*TASK OBJECTIVE*:
Each line from the start of the records below through the line that contains "scene.render.fps = FPS" should be printed exactly. Pictures are omitted.
_ _ _ _ _
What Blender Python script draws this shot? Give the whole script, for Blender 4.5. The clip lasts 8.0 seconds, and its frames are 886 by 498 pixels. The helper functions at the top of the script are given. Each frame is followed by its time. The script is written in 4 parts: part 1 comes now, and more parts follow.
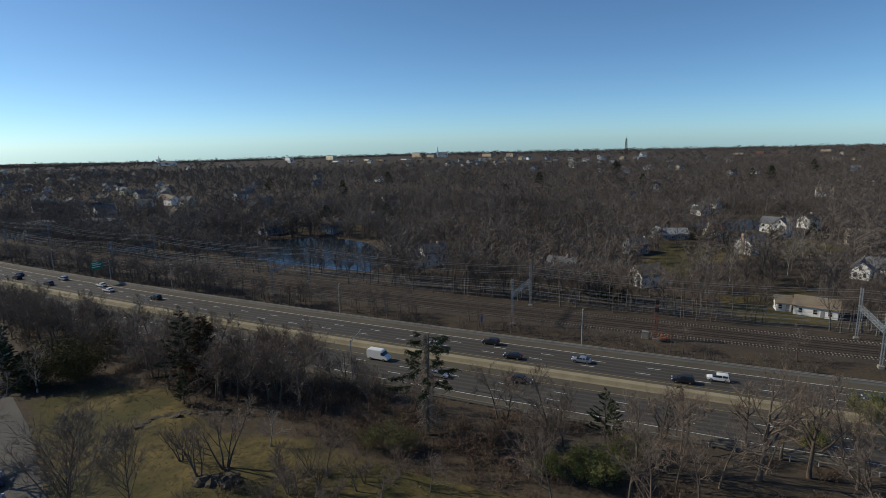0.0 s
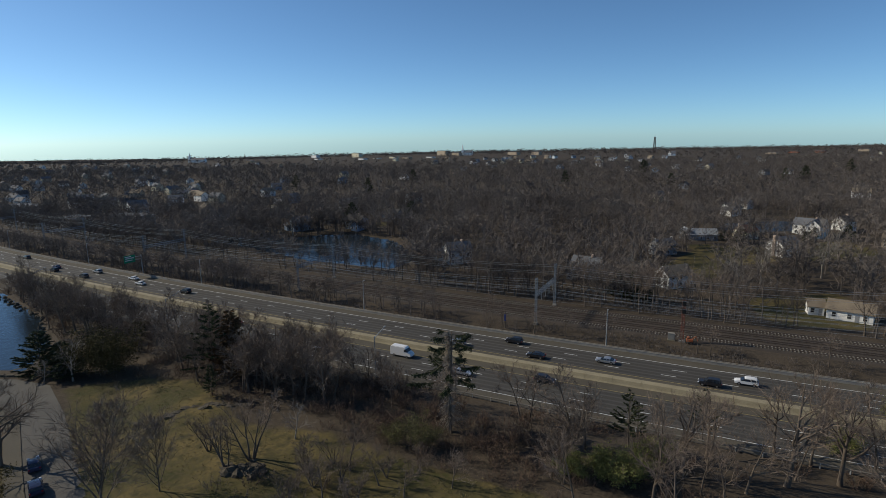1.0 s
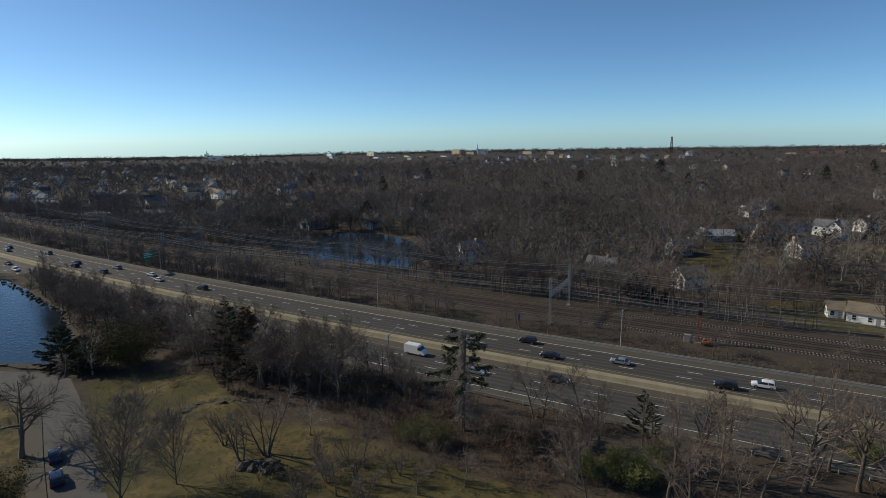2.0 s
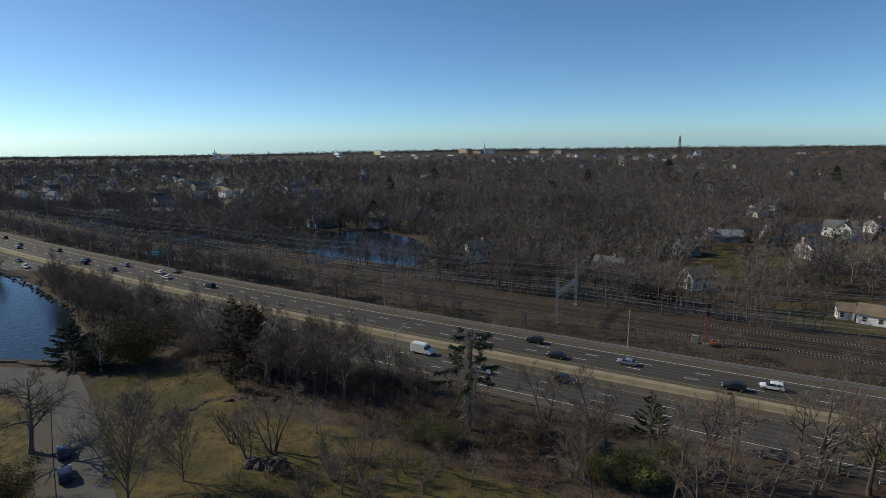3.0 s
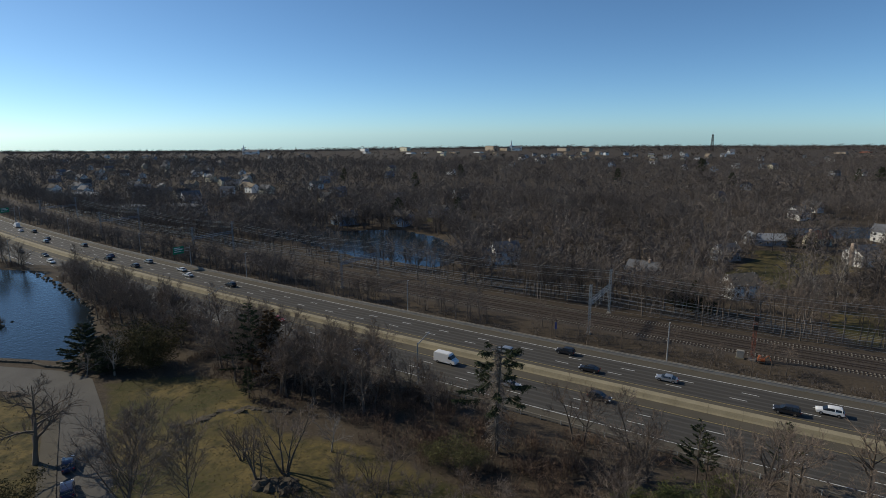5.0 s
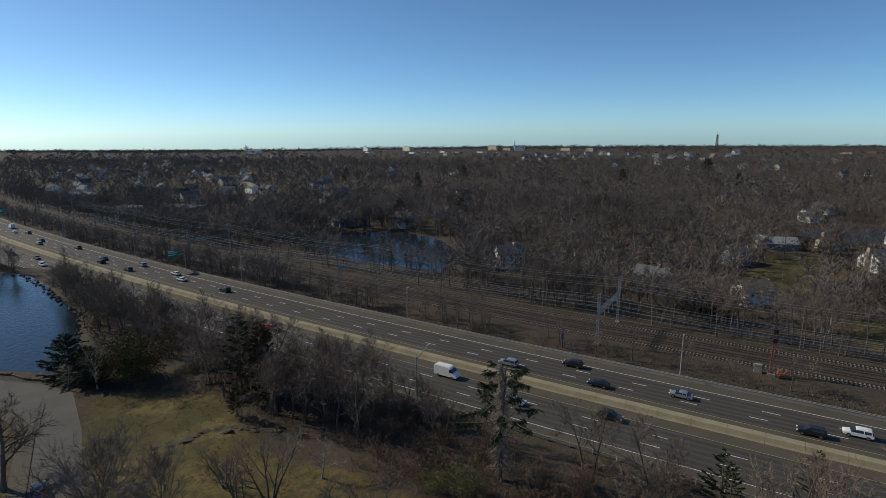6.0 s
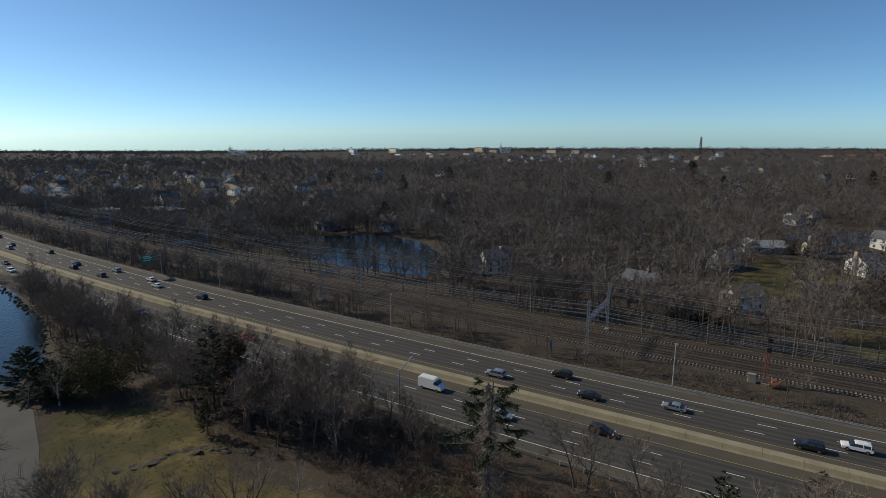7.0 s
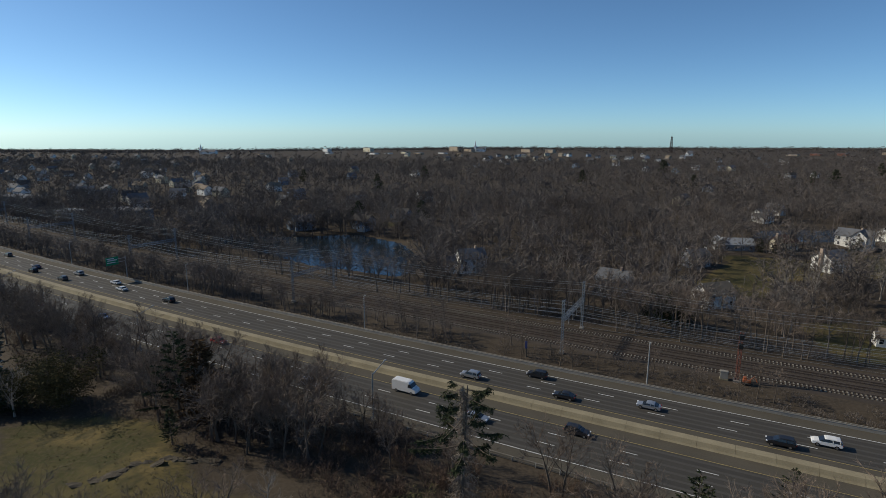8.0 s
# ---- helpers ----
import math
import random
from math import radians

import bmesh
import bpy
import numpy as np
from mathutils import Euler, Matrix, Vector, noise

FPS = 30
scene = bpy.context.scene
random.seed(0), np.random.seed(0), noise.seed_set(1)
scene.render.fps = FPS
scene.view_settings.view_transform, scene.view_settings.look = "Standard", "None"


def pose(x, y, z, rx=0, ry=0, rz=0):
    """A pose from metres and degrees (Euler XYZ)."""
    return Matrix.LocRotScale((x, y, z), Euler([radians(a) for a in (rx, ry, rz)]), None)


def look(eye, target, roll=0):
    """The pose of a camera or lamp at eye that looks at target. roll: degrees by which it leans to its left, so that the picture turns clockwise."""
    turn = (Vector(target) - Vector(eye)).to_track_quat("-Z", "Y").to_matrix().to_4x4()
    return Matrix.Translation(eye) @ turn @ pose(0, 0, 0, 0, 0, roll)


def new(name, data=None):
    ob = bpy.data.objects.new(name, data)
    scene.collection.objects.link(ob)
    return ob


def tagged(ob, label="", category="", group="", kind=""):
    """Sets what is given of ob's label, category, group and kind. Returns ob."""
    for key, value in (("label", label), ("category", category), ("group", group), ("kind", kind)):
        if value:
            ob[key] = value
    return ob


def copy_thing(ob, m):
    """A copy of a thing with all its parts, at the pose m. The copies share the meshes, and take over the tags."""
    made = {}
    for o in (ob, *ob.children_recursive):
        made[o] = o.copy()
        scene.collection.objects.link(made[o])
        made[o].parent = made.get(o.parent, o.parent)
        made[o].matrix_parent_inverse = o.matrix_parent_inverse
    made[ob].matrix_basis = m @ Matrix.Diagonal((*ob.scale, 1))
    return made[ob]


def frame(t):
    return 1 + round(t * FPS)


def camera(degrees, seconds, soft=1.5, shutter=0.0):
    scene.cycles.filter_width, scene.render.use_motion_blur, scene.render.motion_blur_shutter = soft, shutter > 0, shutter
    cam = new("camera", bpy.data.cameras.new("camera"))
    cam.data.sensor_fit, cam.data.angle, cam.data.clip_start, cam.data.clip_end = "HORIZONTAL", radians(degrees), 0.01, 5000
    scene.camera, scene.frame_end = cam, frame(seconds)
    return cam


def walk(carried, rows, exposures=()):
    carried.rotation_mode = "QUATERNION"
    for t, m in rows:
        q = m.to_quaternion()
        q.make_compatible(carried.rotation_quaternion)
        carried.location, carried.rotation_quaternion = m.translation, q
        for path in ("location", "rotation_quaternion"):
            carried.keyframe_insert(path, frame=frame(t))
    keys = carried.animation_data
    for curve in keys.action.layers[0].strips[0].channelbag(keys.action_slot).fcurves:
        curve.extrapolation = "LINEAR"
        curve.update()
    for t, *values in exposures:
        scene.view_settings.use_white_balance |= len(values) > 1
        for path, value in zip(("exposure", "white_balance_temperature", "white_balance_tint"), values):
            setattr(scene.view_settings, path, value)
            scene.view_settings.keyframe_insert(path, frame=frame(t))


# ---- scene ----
SUN_EL, SUN_AZ = 33.0, 163.0      # the sun's height, and its bearing counter-clockwise from +x
cam = camera(76.9, 8.0, 0.5)
PATH = [
    (0, (0.71, 2.676, 53.211), (0.81, 4.636, 52.827), -1.1),
    (0.5, (0.66, 2.609, 53.22), (0.71, 4.571, 52.834), -1.0),
    (1, (0.634, 2.36, 53.223), (0.648, 4.321, 52.834), -0.9),
    (1.5, (0.566, 2.177, 53.239), (0.549, 4.138, 52.848), -0.8),
    (3, (0.44, 2.316, 53.241), (0.381, 4.276, 52.846), -0.6),
    (3.5, (0.338, 3.01, 53.234), (0.263, 4.969, 52.836), -0.5),
    (4, (0.121, 4.493, 53.245), (0.033, 6.451, 52.845), -0.4),
    (4.5, (-0.124, 6.893, 53.314), (-0.249, 8.848, 52.911), -0.4),
    (6, (-0.416, 17.197, 53.7), (-0.573, 19.149, 53.293), -0.2),
    (6.5, (-0.408, 20.295, 53.742), (-0.537, 22.25, 53.338), -0.1),
    (7, (-0.33, 22.455, 53.733), (-0.439, 24.411, 53.332), 0.0),
    (7.5, (-0.141, 23.634, 53.679), (-0.203, 25.592, 53.279), 0.0),
    (8, (0.048, 24.34, 53.578), (0.026, 26.299, 53.174), 0.1),
]
walk(cam, [(t, look(eye, target, roll)) for t, eye, target, roll in PATH], [(0.0, -0.48, 6500, 10), (8.0, -0.53, 6500, 10)])

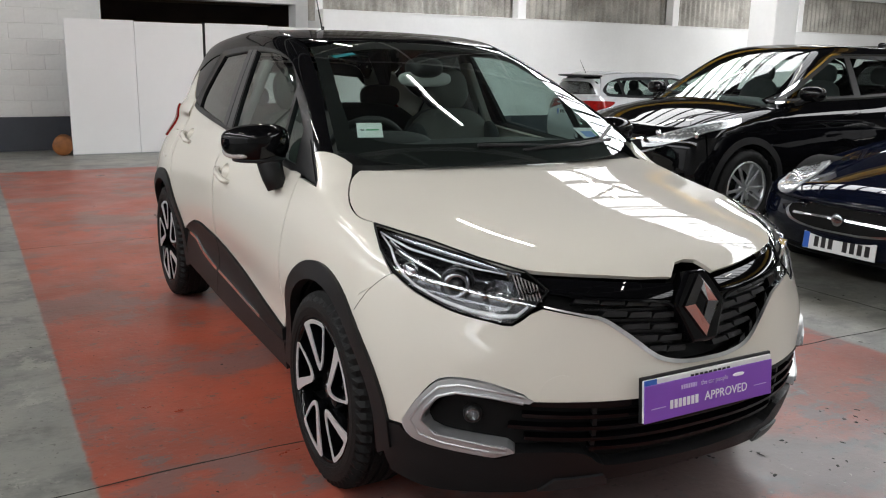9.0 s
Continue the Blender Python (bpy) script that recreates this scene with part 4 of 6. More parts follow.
    pair("sill", SILL_PLASTIC, car, "brown-black textured plastic sill", B, "side", [(2.374, .381, "c"), (2.56, .397), (2.70, .421), (2.80, .458), (2.95, .476, "c"), (3.01, .40, "c"), (3.02, .29, "c"), (2.374, .26, "c")], step=.03, proud=.012, lip=.05)

    # front: dark lower bumper, grille, lamps
    lower_half = [(0, .290), (-.163, .295), (-.320, .300), (-.385, .342), (-.474, .352), (-.556, .345, "c"), (-.59, .322), (-.714, .338), (-.768, .352), (-.796, .395, .380, "c"), (-.832, .472, .378, "c"), (-.828, .47, .30), (-.80, .45, .215, "c"),
                  (-.70, .188), (-.50, .205, "c"), (-.46, .232, "c"), (-.31, .250, "c"), (-.28, .242), (0, .252)]
    laid("lower_bumper", sheet(B, "cyl", both(lower_half), .024, .004, .05), BUMPER_PLASTIC, car, "dark grey textured lower bumper")
    for s in (False, True):
        laid("skid_plate", sheet(B, "cyl", [(-.445, .262, "c"), (-.315, .270, "c"), (-.29, .236, "c"), (-.475, .218, "c")], .02, .012, .03, flip=s), SKID_GREY, car, "paler grey skid insert")
    low_top = [(0, .493), (-.249, .495), (-.40, .497), (-.52, .499), (-.62, .512), (-.697, .518, "c"), (-.752, .42), (-.725, .388), (-.60, .368, "c"), (-.56, .352, "c"), (-.474, .357), (-.388, .348), (-.325, .305), (-.163, .300), (0, .295)]
    laid("lower_grille", sheet(B, "cyl", both(low_top), .03, -.035, .0), INNER_BLACK, car)
    for z, half in ((.478, .50), (.447, .55), (.412, .58), (.377, .54), (.342, .37)):
        line = [(-half + 2 * half * i / 24, z + .010 * (abs(-1 + 2 * i / 24)**2)) for i in range(25)]
        laid("grille_bar", sheet(B, "cyl", ribbon(line, .011), .02, -.008, .03), GLOSS_BLACK, car)
    for x in (-.36, .36):
        laid("grille_upright", sheet(B, "cyl", ribbon([(x, .335), (x * 1.01, .41), (x * 1.02, .49)], .012), .02, -.014, .03), BLACK_PLASTIC, car)
    laid("grille_mouth_trim", sheet(B, "cyl", both([(0, .495), (-.249, .497), (-.40, .499), (-.53, .502, "c"), (-.53, .486, "c"), (-.40, .484), (-.249, .481), (0, .478)]), .02, -.002, .03), GLOSS_BLACK, car)
    fog = [(-.524, .503, "c"), (-.58, .530), (-.626, .546), (-.682, .552), (-.724, .540), (-.756, .496), (-.783, .374, .424), (-.788, .384, .395), (-.768, .360), (-.714, .344), (-.60, .330, "c"), (-.556, .350, "c"), (-.575, .366), (-.61, .372), (-.722, .388), (-.752, .420), (-.745, .455), (-.724, .492), (-.692, .510), (-.62, .507), (-.535, .496, "c")]
    for flip in (False, True):
        laid("fog_surround", sheet(B, "cyl", fog, .014, .010, .05, flip=flip), SATIN_SILVER, car, "satin silver C-shaped fog lamp surround")
        s = 1 if flip else -1
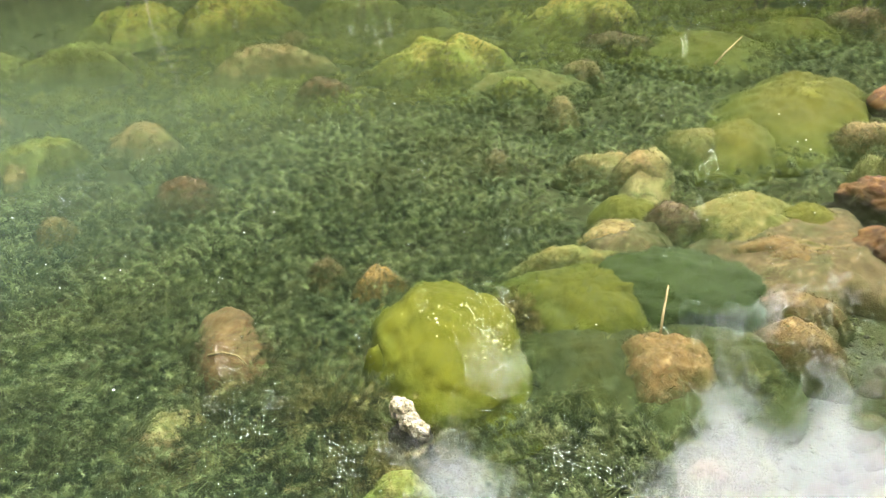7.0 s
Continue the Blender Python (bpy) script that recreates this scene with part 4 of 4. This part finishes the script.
_ _ _ _ _
*TASK RESULT*:
What Blender Python script draws this shot? Give the whole script, for Blender 4.5. The clip lasts 8.0 seconds, and its frames are 886 by 498 pixels. The helper functions at the top of the script are given. Each frame is followed by its time. The script is written in 4 parts: part 1 comes now, and more parts follow.
0.0 s
1.0 s
2.0 s
3.0 s
5.0 s
6.0 s
7.0 s
8.0 s
# ---- helpers ----
import math
import random
from math import radians

import bmesh
import bpy
import numpy as np
from mathutils import Euler, Matrix, Vector, noise

FPS = 30
scene = bpy.context.scene
random.seed(0), np.random.seed(0), noise.seed_set(1)
scene.render.fps = FPS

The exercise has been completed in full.